14) - "Dienerin Martha" : l'expression peut signifier "Sœur Marthe". Une certaine "Dienerin Martha" œuvra au XVIIe siècle à la propagation du jansénisme en Allemagne. Les "sœurs", en tant que servantes (Dienerin) de Dieu, ont pour mission d'apporter la Révélation, c'est-à-dire la "Lumière" (d'où l'allusion de Paul à une lampe). Mais "Dienerin" a aussi le sens d' "employée"
15) - "SD Blanc" : il s'agit vraisemblablement de l'entreprise de textile alsacienne (établie à Mulhouse) où Paul travailla juste avant de s'installer à Nantes, en France, en 1907.
16) - "de B." : il semble que Paul évoque ici son départ de Brunswick, pour Hambourg, et Mulhouse, où il travailla à partir de 1902 avant de gagner la France.
17) - "Schiller" : Friedrich von Schiller est l'un des plus célèbres poètes et écrivains allemands du XVIIIe siècle (1759-1805), à la fois maître du classicisme et inspirateur du romantisme.
18) - "O Zarte... Hoffen" : citation tirée du poème de Schiller "Die Glocke" ("La cloche", devenu en 1799 le "Lied von der Glocke", en français "Le chant de la cloche") disant mot à mot "Ô tendre nostalgie, doux espoir".

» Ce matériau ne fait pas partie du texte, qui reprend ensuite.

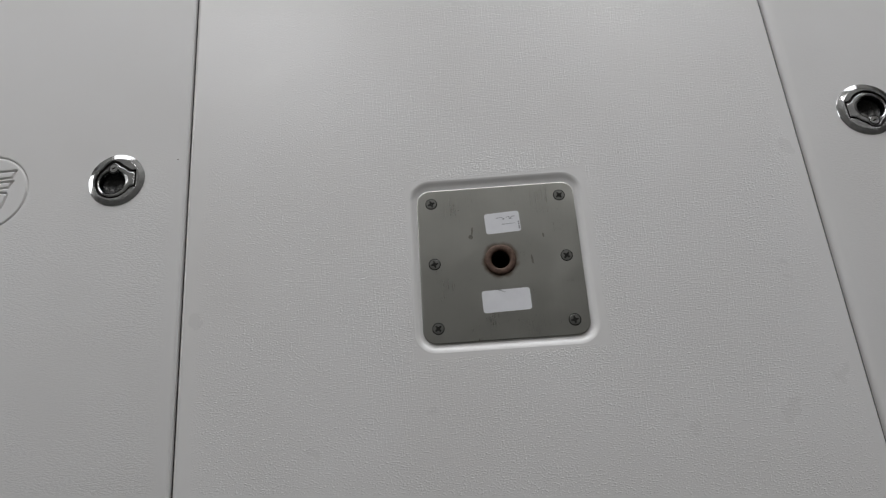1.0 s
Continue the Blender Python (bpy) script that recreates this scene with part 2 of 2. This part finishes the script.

19) - "Hanovre" : Paul est revenu à Hanovre en 1904 pour régler la succession de ses parents, après la rencontre de Marthe en 1900, et avant sa propre installation à Mulhouse, puis en France en 1906-1907.
20) - "Raum... Hütte" : citation de l'avant-dernier vers du poème de Schiller "Der Jüngling am Bache" (mot à mot "le jeune garçon près du ruisseau") dont les deux derniers vers disent "Raum ist in der kleinsten Hütte / für ein glücklich liebend Paar" (mot à mot "Il y a toujours de la place dans la plus petite des huttes / pour un couple d'amants heureux").
21) - "Bon Dieu" : ce juron que Marthe - protestante - n'approuvera certainement pas, est pour la première et dernière fois écrit ici par Paul, qui semble alors moralement bien mal en point. Cherche-t-il à inquiéter son épouse ou à rendre plus nécessaire aux yeux de ses supérieurs une permission de détente ?
22) - Cette lettre toute entière, où Paul parle de ses parents et de ses frères, de sa rencontre avec Marthe et des sentiments qu'elle lui inspira, et de ses idées de jeune homme, respire la nostalgie qu'il éprouvait alors. C'est la première fois dans la correspondance qu'il se livre ainsi.